Pinheirinho, tragédia anunciada

O Brasil e o mundo acompanharam estarrecidos e indignados o despejo de 1,6 mil famílias, sem aviso prévio e desrespeitando os mais elementares direitos humanos de 6 mil pessoas, inclusive crianças, idosos, mulheres grávidas e doentes.

Nas primeiras horas do dia 22 de janeiro último, mais de mil policiais fortemente armados invadiram a comunidade de Pinheirinho, em São José dos Campos, região próspera e desenvolvida do estado de São Paulo. Pegos de surpresa, quando ainda dormiam, e na expectativa de chegar a um acordo, com a intermediação do governo federal e a liminar da Justiça Federal que suspendeu a reintegração de posse por 15 dias, tempo para tentar negociar uma solução. Assim, foi negado aos moradores até mesmo o mais primário direito humano, o de legítima defesa.

Foram acordados com golpes de cassetete e a truculência de policiais despreparados para o cumprimento de tarefa delicada como aquela, cumprindo ordens de superiores hierárquicos e de governantes que não entenderam que o poder das armas e a opressão dos ditadores foram derrotados pelo povo brasileiro há mais de 30 anos. Devem lembrar-se também de que o poder que usam contra o povo, para garantir privilégios a alguns, foi outorgado pelo próprio povo, fonte e origem de todo o poder, conforme reza a Constituição Cidadã.

O lamentável episódio Pinheirinho não terminou com a derrubada das casas e a perda dos bens adquiridos, com enorme sacrifício, ao longo dos anos.

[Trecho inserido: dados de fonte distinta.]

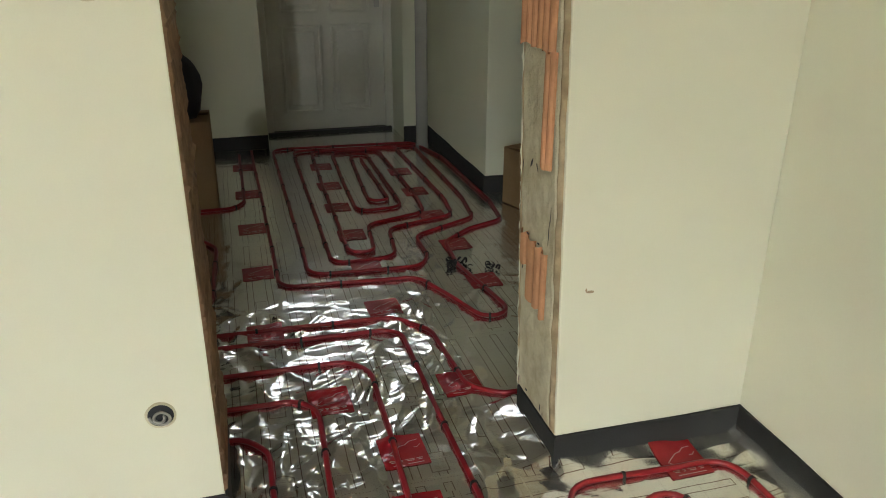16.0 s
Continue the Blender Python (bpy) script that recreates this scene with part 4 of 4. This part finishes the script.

Destruiu-se também uma comunidade de pessoas; gerou-se a perda de empregos, vagas dos filhos nas creches e escolas e, em consequência, a exclusão do Bolsa Família. No lugar das casas simples, edifícios luxuosos serão construídos e comporão um novo cenário. A área e seu entorno serão valorizados e encherão as burras dos especuladores imobiliários.

Tragédias como a de Pinheirinho se repetem, impunemente, pelo país afora e nos remetem a um passado de triste memória; os despejos de favelas na cidade de São Paulo na década de 70 e que até hoje continuam. Está vivo na memória o despejo do Jardim Robru, em São Miguel Paulista, na Zona Leste, dia 30 de março de 1987, quando a Guarda Civil Metropolitana, no governo Jânio Quadros, assassinou com um tiro na cabeça o pedreiro Adão Manoel da Silva, 29 anos, e feriu dezenas de outros moradores. Era uma área da prefeitura e o despejo foi semelhante ao de Pinheirinho, com o agravante de ser uma área pública, ocupada por cidadãos sem moradia.

O mais terrível é a certeza de que outros Pinheirinhos acontecerão, enquanto não se removerem as causas do problema. As mortes no campo e nas cidades, relacionadas à questão da terra, têm causas comuns, a estrutura fundiária e a propriedade da terra que colocam o Brasil como um dos poucos países que ainda não democratizaram o uso da terra, permanecendo, nesse particular, num estágio pré-capitalista, pela absurda concentração de terras nas mãos de poucos. Não obstante a heroica luta do MST e do Movimento dos Sem-Teto, o Estado brasileiro ainda não fez a reforma agrária nem a reforma urbana, o que impede o pleno desenvolvimento do país e a garantia dos direitos humanos e sociais da maioria do povo brasileiro.